Retype nothing but the lines from the start of the material up to and including the line with "scene.render.fps = FPS". Pictures don't belong in the copy.

'''

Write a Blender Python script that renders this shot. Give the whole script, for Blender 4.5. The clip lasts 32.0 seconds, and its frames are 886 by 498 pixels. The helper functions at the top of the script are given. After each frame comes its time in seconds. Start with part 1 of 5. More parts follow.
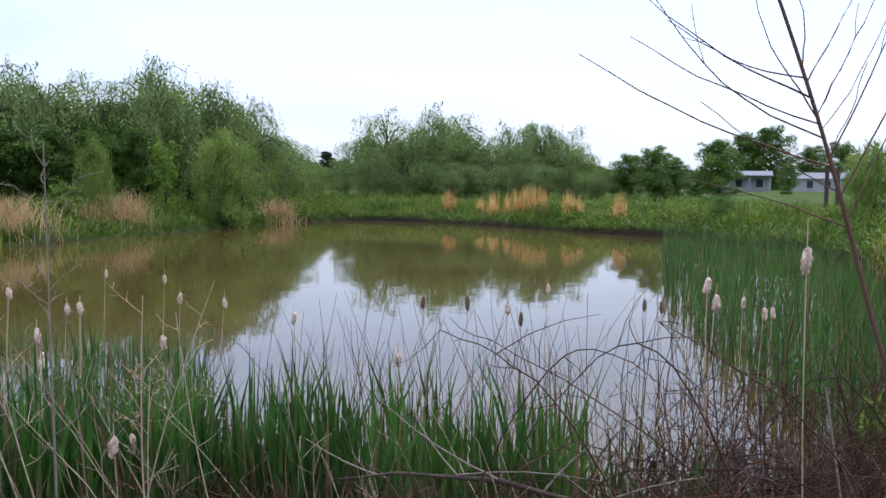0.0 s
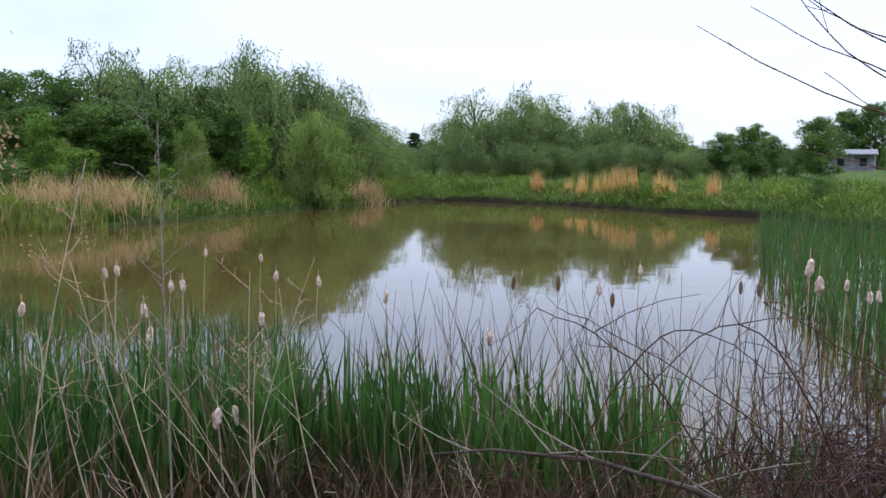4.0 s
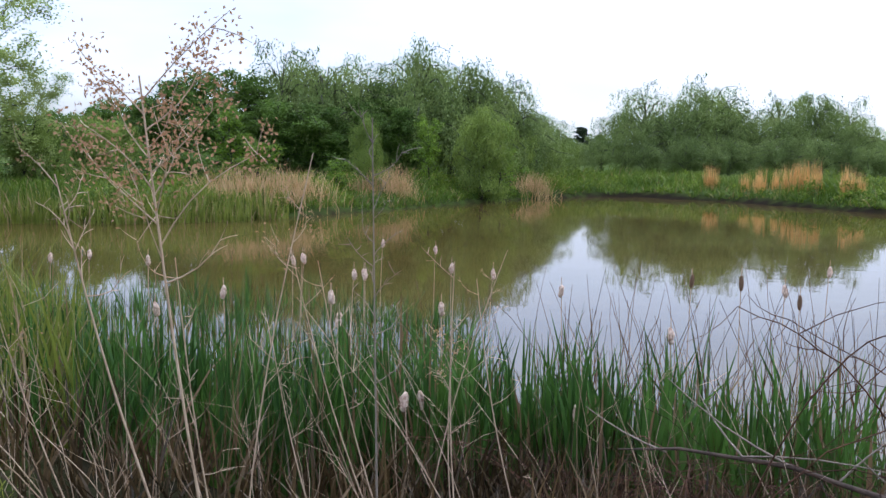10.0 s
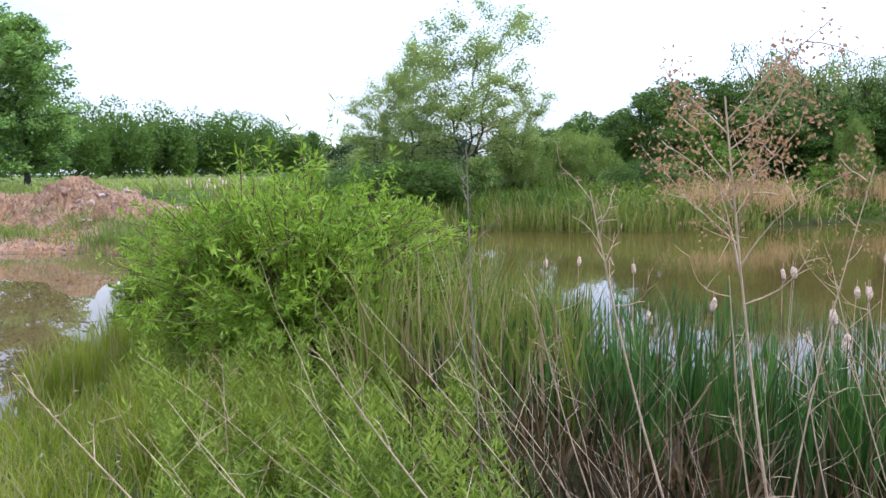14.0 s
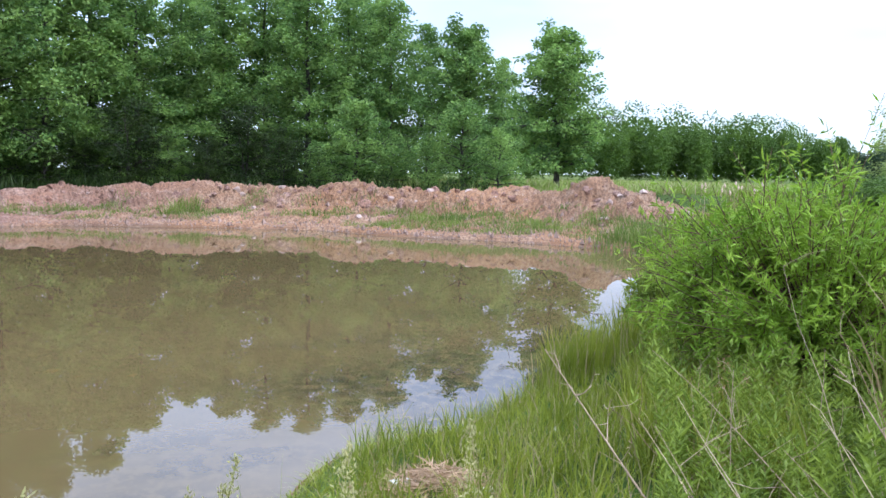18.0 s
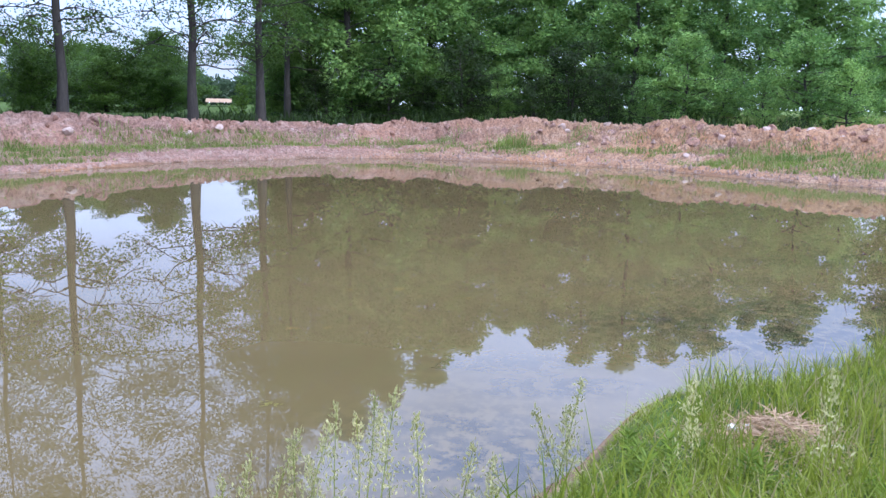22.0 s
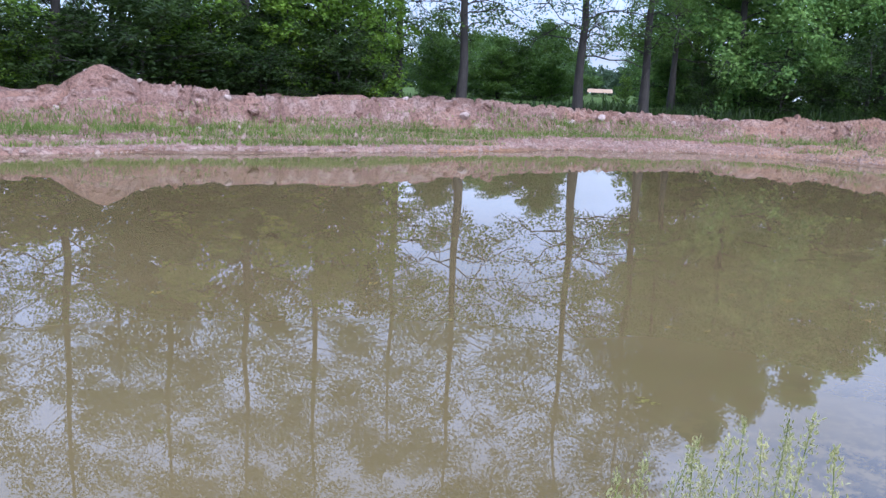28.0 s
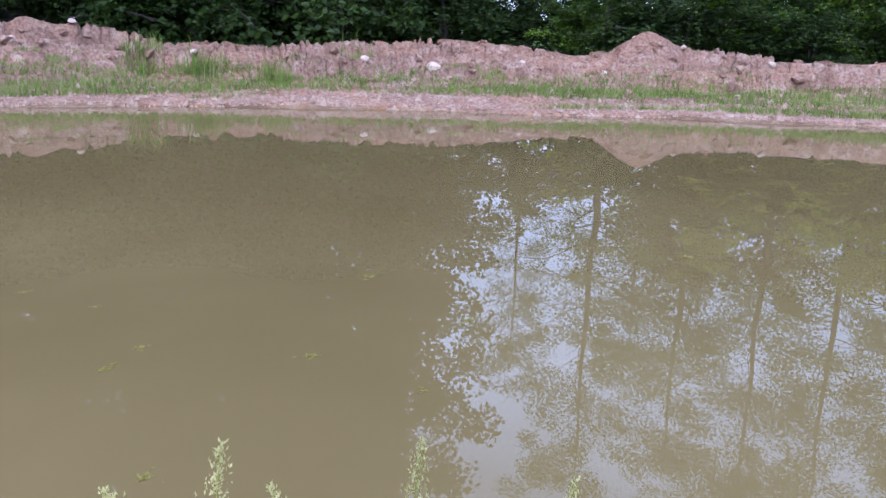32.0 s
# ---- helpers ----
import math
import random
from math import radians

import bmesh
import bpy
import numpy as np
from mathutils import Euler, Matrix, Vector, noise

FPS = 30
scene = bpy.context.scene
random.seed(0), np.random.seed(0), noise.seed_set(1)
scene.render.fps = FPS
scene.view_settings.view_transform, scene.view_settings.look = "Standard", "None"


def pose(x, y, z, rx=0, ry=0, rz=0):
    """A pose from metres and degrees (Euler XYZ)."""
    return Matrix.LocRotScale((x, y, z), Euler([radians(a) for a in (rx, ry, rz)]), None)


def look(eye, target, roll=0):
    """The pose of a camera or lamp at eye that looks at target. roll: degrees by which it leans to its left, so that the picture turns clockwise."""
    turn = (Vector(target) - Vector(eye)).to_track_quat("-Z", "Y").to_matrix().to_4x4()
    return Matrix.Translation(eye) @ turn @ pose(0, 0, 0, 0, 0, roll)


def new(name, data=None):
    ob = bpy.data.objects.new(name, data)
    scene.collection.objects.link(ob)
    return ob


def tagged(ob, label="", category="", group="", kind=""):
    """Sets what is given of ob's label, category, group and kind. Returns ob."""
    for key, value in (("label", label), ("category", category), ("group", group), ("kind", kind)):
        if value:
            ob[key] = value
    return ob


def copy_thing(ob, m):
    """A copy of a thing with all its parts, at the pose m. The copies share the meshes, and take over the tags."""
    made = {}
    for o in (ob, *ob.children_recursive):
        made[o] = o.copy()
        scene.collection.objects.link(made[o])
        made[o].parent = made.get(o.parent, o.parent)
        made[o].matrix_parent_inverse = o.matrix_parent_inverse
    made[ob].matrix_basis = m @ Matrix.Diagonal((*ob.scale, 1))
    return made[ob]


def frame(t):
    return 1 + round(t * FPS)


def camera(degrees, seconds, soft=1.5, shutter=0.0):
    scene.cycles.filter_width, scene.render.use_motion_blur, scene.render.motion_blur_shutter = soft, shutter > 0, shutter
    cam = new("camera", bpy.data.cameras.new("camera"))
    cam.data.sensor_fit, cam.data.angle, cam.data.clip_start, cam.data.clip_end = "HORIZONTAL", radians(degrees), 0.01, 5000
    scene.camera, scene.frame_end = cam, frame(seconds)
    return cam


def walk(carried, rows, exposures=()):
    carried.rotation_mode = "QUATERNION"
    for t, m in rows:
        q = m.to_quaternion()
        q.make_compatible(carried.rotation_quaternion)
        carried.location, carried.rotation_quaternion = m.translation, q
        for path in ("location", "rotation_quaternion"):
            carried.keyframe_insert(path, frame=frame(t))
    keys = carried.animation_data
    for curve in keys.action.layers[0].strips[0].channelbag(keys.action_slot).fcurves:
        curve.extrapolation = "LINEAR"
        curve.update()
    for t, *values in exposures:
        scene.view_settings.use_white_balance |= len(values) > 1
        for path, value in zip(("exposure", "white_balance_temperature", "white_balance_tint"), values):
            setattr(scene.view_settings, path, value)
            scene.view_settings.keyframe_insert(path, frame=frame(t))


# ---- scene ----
cam = camera(54.4, 32.0, soft=1.5)
# seconds, x, y, z, pitch, roll, yaw
PATH = [
    (0, -0.016, 0.371, 2.011, -4.45, -0.55, 1.22),
    (0.5, 0.004, 0.367, 2.010, -4.71, -1.26, -1.82),
    (1, 0.023, 0.366, 2.006, -5.03, -1.42, -4.58),
    (1.5, 0.015, 0.361, 2.007, -5.19, -1.21, -4.32),
    (2, 0.004, 0.358, 2.003, -5.40, -1.09, -2.15),
    (2.5, -0.009, 0.356, 2.006, -5.69, -0.74, -0.62),
    (3, -0.026, 0.356, 2.005, -5.73, -0.80, 2.37),
    (3.5, -0.038, 0.351, 2.005, -5.86, -0.49, 4.57),
    (4, -0.048, 0.351, 2.003, -5.75, -0.25, 6.98),
    (4.5, -0.055, 0.348, 2.001, -5.65, -0.76, 7.73),
    (6.5, -0.071, 0.337, 1.998, -5.37, -0.93, 9.91),
    (7, -0.081, 0.335, 1.999, -5.39, -1.03, 9.96),
    (7.5, -0.084, 0.330, 2.002, -5.30, -1.09, 10.03),
    (8, -0.087, 0.323, 1.996, -5.41, -1.06, 10.19),
    (8.5, -0.081, 0.319, 1.996, -5.21, -0.94, 10.53),
    (9, -0.084, 0.302, 1.998, -5.12, -0.86, 11.51),
    (9.5, -0.124, 0.276, 1.999, -6.02, -0.67, 14.12),
    (10, -0.147, 0.264, 2.004, -6.18, -0.44, 17.85),
    (10.5, -0.163, 0.255, 2.012, -5.19, -0.74, 20.38),
    (11, -0.184, 0.234, 2.016, -4.80, -0.97, 23.93),
    (11.5, -0.204, 0.218, 2.015, -5.11, -0.65, 27.68),
    (12, -0.231, 0.198, 2.019, -5.21, 0.15, 33.26),
    (12.5, -0.258, 0.176, 2.024, -5.37, 0.46, 37.64),
    (13, -0.284, 0.161, 2.029, -5.31, 0.94, 41.35),
    (13.5, -0.315, 0.154, 2.027, -5.41, 0.83, 44.52),
    (15.5, -0.343, 0.171, 2.038, -5.56, 1.63, 59.29),
    (16, -0.333, 0.184, 2.048, -5.99, 0.82, 63.18),
    (16.5, -0.329, 0.173, 2.054, -5.75, 1.60, 68.56),
    (17, -0.317, 0.155, 2.030, -5.67, 0.94, 73.53),
    (17.5, -0.329, 0.132, 2.028, -6.15, -0.46, 78.57),
    (18, -0.343, 0.097, 2.019, -5.06, -0.79, 81.03),
    (18.5, -0.360, 0.050, 2.007, -6.09, -0.68, 86.00),
    (19, -0.363, 0.034, 1.998, -6.79, -0.57, 89.96),
    (19.5, -0.361, 0.037, 1.997, -7.08, -0.57, 91.70),
    (20, -0.359, 0.037, 1.994, -7.38, -0.38, 92.16),
    (20.5, -0.358, 0.012, 1.991, -8.02, -0.24, 94.41),
    (21, -0.352, -0.001, 1.989, -8.68, -0.44, 97.32),
    (21.5, -0.346, -0.014, 1.988, -9.23, -0.60, 99.68),
    (22, -0.339, -0.026, 1.985, -9.43, -0.77, 102.06),
    (22.5, -0.331, -0.036, 1.983, -9.94, -0.83, 104.74),
    (23, -0.323, -0.040, 1.978, -10.93, -0.42, 107.66),
    (23.5, -0.328, -0.071, 1.980, -12.18, -1.26, 110.24),
    (24, -0.329, -0.103, 1.981, -12.88, -1.71, 113.31),
    (24.5, -0.331, -0.130, 1.978, -12.97, -1.97, 115.17),
    (26.5, -0.349, -0.189, 1.987, -10.55, -2.04, 118.70),
    (27, -0.329, -0.204, 1.984, -9.60, -2.24, 120.97),
    (27.5, -0.320, -0.205, 1.987, -9.50, -2.39, 123.63),
    (28, -0.296, -0.212, 1.991, -10.68, -2.42, 126.54),
    (28.5, -0.253, -0.203, 1.988, -12.29, -3.05, 131.00),
    (29, -0.228, -0.194, 1.994, -12.65, -2.87, 135.34),
    (29.5, -0.208, -0.198, 1.998, -13.42, -2.98, 138.66),
    (30, -0.194, -0.219, 1.992, -13.45, -1.99, 141.36),
    (30.5, -0.156, -0.253, 1.989, -13.68, -1.97, 144.81),
    (31, -0.145, -0.257, 1.980, -13.58, -1.71, 149.80),
    (31.5, -0.134, -0.259, 1.982, -13.43, -1.76, 155.51),
    (32, -0.122, -0.281, 1.986, -14.15, -1.97, 160.49),
]
walk(cam, [(t, pose(x, y, z, 90 + p, r, w)) for t, x, y, z, p, r, w in PATH],
     exposures=[(0.0, -0.95, 6500, 12), (9.0, -0.9, 6500, 12), (13.0, -0.47, 6500, 12), (17.0, -0.5, 6350, 11), (20.0, -0.34, 5850, 15), (24.0, -0.46, 5650, 15), (29.0, -0.56, 5600, 15), (32.0, -0.42, 5600, 15)])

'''

Result below
Write a Blender Python script that renders this shot. Give the whole script, for Blender 4.5. The clip lasts 32.0 seconds, and its frames are 886 by 498 pixels. The helper functions at the top of the script are given. After each frame comes its time in seconds. Start with part 1 of 5. More parts follow.
0.0 s
4.0 s
10.0 s
14.0 s
18.0 s
22.0 s
28.0 s
32.0 s
# ---- helpers ----
import math
import random
from math import radians

import bmesh
import bpy
import numpy as np
from mathutils import Euler, Matrix, Vector, noise

FPS = 30
scene = bpy.context.scene
random.seed(0), np.random.seed(0), noise.seed_set(1)
scene.render.fps = FPS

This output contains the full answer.